Etonnement
Le monde a l'air intact. Un léger mistral ourle les haies - signe réconfortant, ironie suprême d'un aléa météorologique, comment être sûre ? Je tente de déchiffrer une langue nouvelle, à tâtons, seule. Un soleil calme adoucit l'air. Qui se douterait du désert où je prêche face à de mornes élèves, soucieux de leurs seules notes, à l'image des investisseurs obnubilés par le triple A des nations à exploiter. Préoccupation relayée avec complaisance par les médias, tous les médias. L'espoir est dangereux, il ne rapporte rien.

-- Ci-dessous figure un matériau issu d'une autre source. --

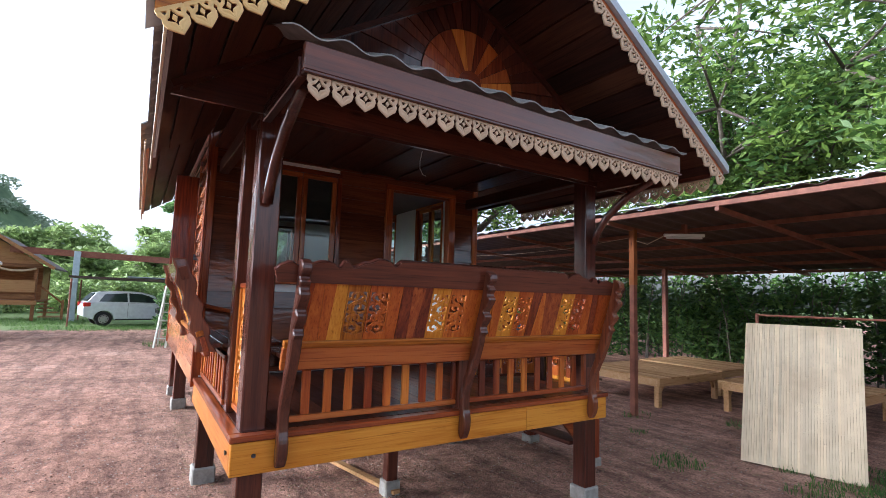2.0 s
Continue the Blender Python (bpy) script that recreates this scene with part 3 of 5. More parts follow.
window("window_1", "two-leaf teak casement window with clear panes", "x", WX, WIN_R[0], 2, 1, ("orange", "orange"))
window("window_2", "wide orange teak casement window with clear panes", "x", WX, WIN_R[1], 3, 1, ("orange", "orange"))
window("window_3", "teak casement window on the yard side", "x", 0.0, WIN_L[0], 2, -1, ("red", "dark"))
window("window_4", "dark framed casement window on the yard side", "x", 0.0, WIN_L[1], 2, -1, ("red", "dark"))
window("window_5", "two-leaf casement window behind the veranda", "y", DY, WIN_F, 2, -1, ("red", "red"))
window("window_6", "casement window in the back wall", "y", BY, (1.2, 1.9, 1.76, 2.9), 2, 1, ("red", "dark"))
door = thing("door_1", "open doorway with reddish varnished frame into the room", "door", kind="structure")
for a, b, c, d, k in ((DOOR[0] - 0.04, DOOR[0] + 0.05, 1.102, DOOR[3], "z"), (DOOR[1] - 0.05, DOOR[1] + 0.04, 1.102, DOOR[3], "z"), (DOOR[0] - 0.04, DOOR[1] + 0.04, DOOR[3] + 0.001, DOOR[3] + 0.06, "x")):
    part("door_frame", boxm(a, b, DY - 0.04, DY + 0.07, c, d, bev=0.006), W["red" + k], door)
# casement leaf standing open at the yard corner
sh = thing("open_shutter", "olive-brown casement leaf standing open at the corner", "window leaf", boxm(-0.24, -0.03, 2.665, 2.695, 1.80, 2.86, bev=0.004), W["redz"])
part("hinge", boxm(-0.035, 0.0, 2.67, 2.69, 2.0, 2.06), M_BOLT, sh)

M_WIRE = plain("pale_wire", (0.45, 0.40, 0.34), (0.58, 0.52, 0.45), 8, 0.5)
for wy in (2.86, 3.22):
    thing("window_hook", "thin pale hook wire hanging below the window sill", "hook", tube(bmesh.new(), [(WX + 0.024, wy, 1.745), (WX + 0.034, wy, 1.70), (WX + 0.028, wy + 0.004, 1.63), (WX + 0.03, wy + 0.02, 1.605), (WX + 0.03, wy + 0.03, 1.625)], 0.0022, 5), M_WIRE)
thing("ceiling_wire", "loose pale wire end hanging from the veranda ceiling", "wire", tube(bmesh.new(), [(1.62, 0.9, 3.03), (1.60, 0.9, 2.93), (1.59, 0.88, 2.86), (1.61, 0.86, 2.80), (1.64, 0.85, 2.79)], 0.004, 5), M_WIRE)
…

J'écoute Robert Guédiguian, les utopies sont mortes, comment les ressusciter ? Comment vivre ensemble ? Une femme à vélo sur un trottoir encombré de voitures, de chaises de café vides, joue rageusement de la sonnette derrière moi. Elle discute dans le kit mains libres de son téléphone et un affreux cabot est campé dans une sacoche devant elle. Piétonne, je l'encombre. Je suggère, en douceur car j'ai le chagrin atone, qu'elle roule plutôt sur la chaussée, elle me propose d'aller me faire enculer, sale pute, sale grosse que je suis. Dont acte.
Se réfugier dans la fiction. Se remettre sur pied, tant bien que mal. Lire, lire, écrire, au moins pour quelque temps encore.